Do you work with reapplicants or K-JD candidates?
Both — and each presents a distinct strategic opportunity.
Reapplicants are among the highest-leverage candidates we work with. You’ve already been through the process once. You have real data — not assumptions, but actual outcomes — about what didn’t work. The question is whether you can diagnose it accurately and fix it, or whether you’ll repeat the same mistakes with slightly shinier polish. Most reapplicants who go it alone do the latter, because the hardest part of reapplication isn’t effort. It’s objectivity. We treat reapplication as a diagnostic problem first: was it positioning, essay strategy, school selection, or something structural like an LSAT score that needed another attempt? We won’t sugarcoat the assessment. If the honest answer is “your profile needs another year of development,” we’ll say so. If the answer is “the raw material was always there but the application buried it,” that’s a very different — and often more solvable — problem.

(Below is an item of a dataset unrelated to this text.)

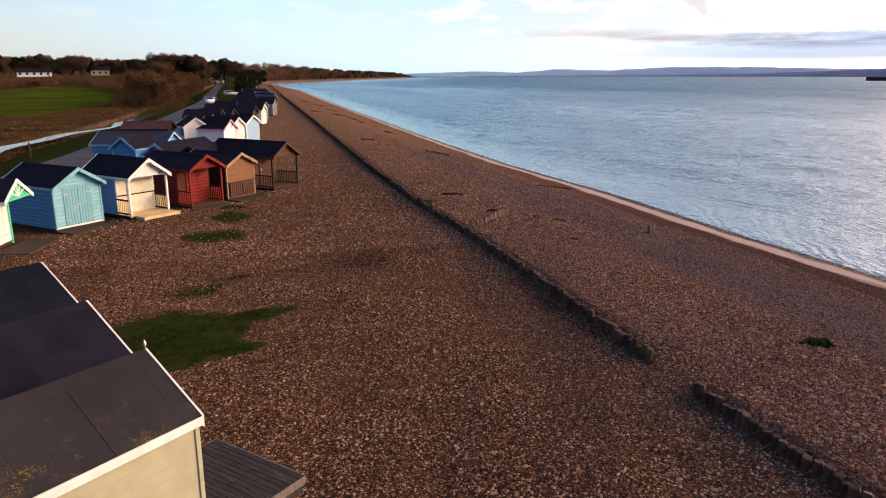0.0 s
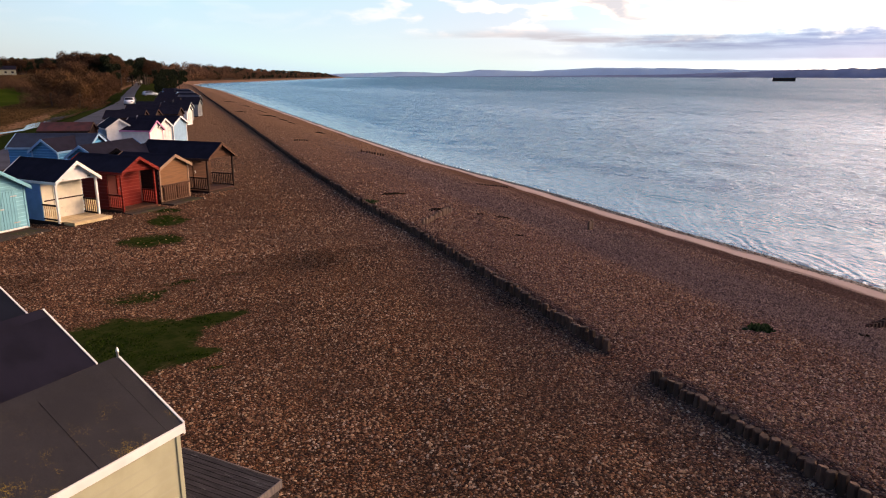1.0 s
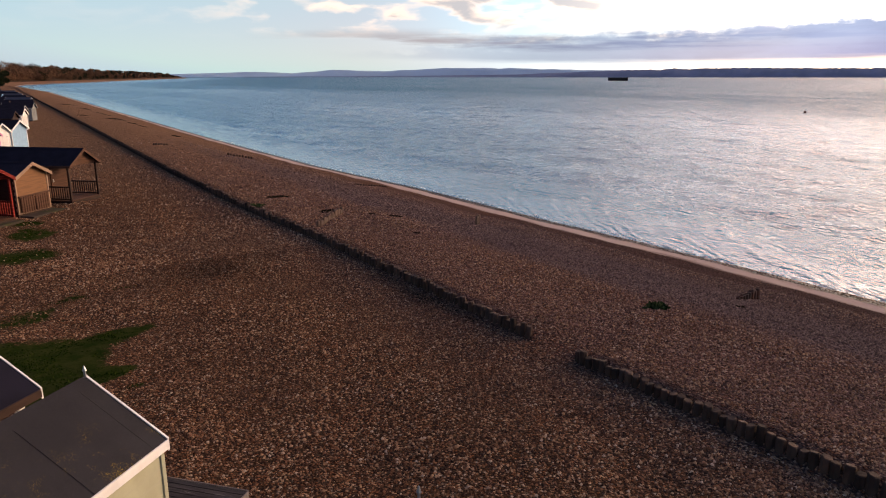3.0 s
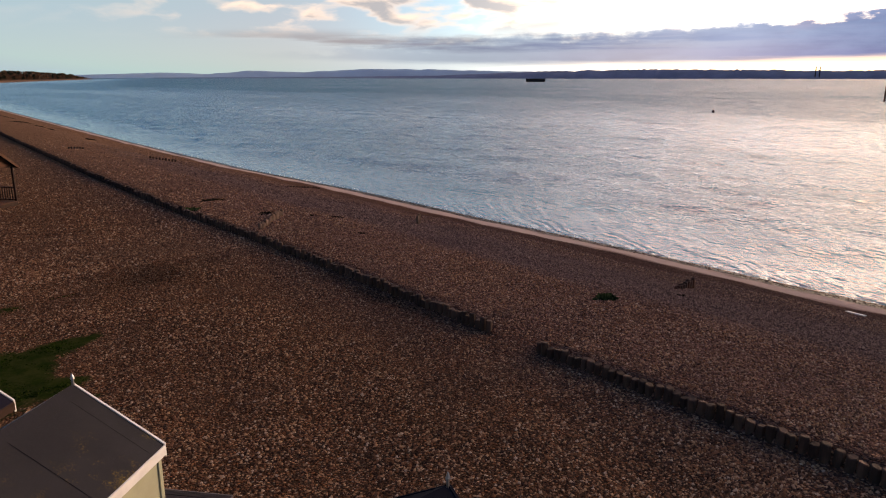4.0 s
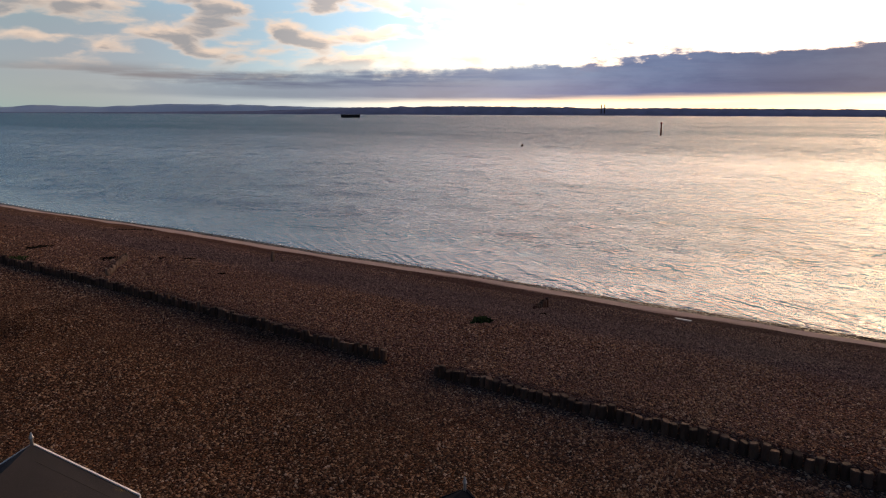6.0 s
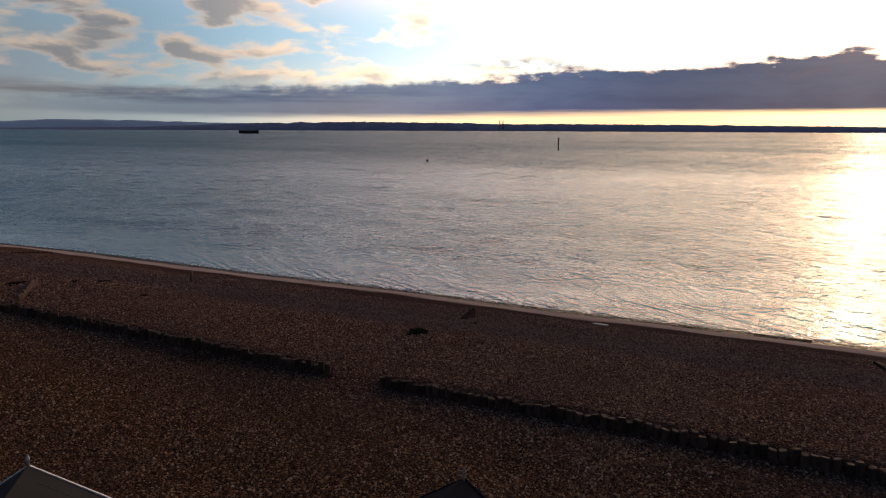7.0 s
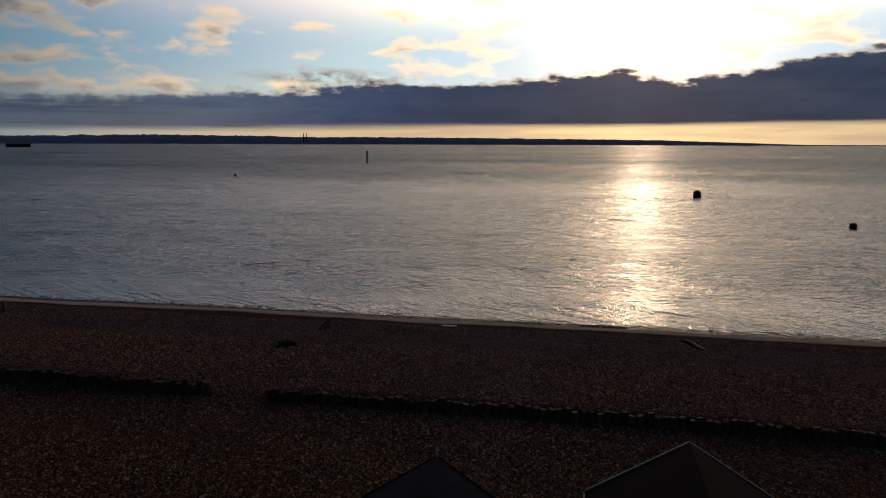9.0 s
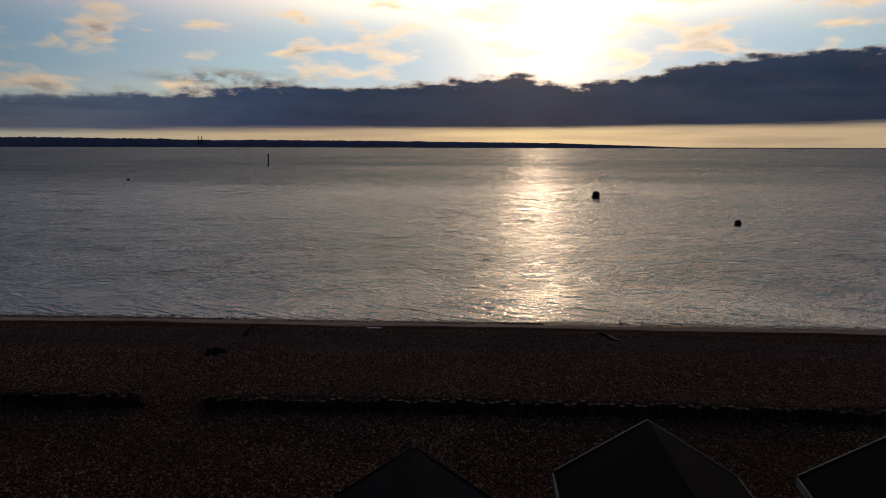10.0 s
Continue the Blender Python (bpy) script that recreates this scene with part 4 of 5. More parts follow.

K-JD candidates face the opposite challenge. You’re not rebuilding from a prior attempt — you’re building from a thinner base of professional experience than most of the applicant pool. That isn’t a fatal disadvantage, but it does require a different strategic approach. The key is mining academic work, extracurricular leadership, research, internships, and formative personal experiences for the same signals admissions committees look for in working professionals — just sourced from different raw material. We’ve worked with enough K-JD applicants to know exactly where the narrative traps are: the personal statement that reads like a college essay, the résumé that lists activities without framing impact, the “Why Law” answer that sounds inherited rather than earned. We help you avoid all of them.
In both cases, the candidates who get the best results share the same trait: they’re willing to hear what they need to hear, not just what they want to hear. If that’s you, we’ll take it from there.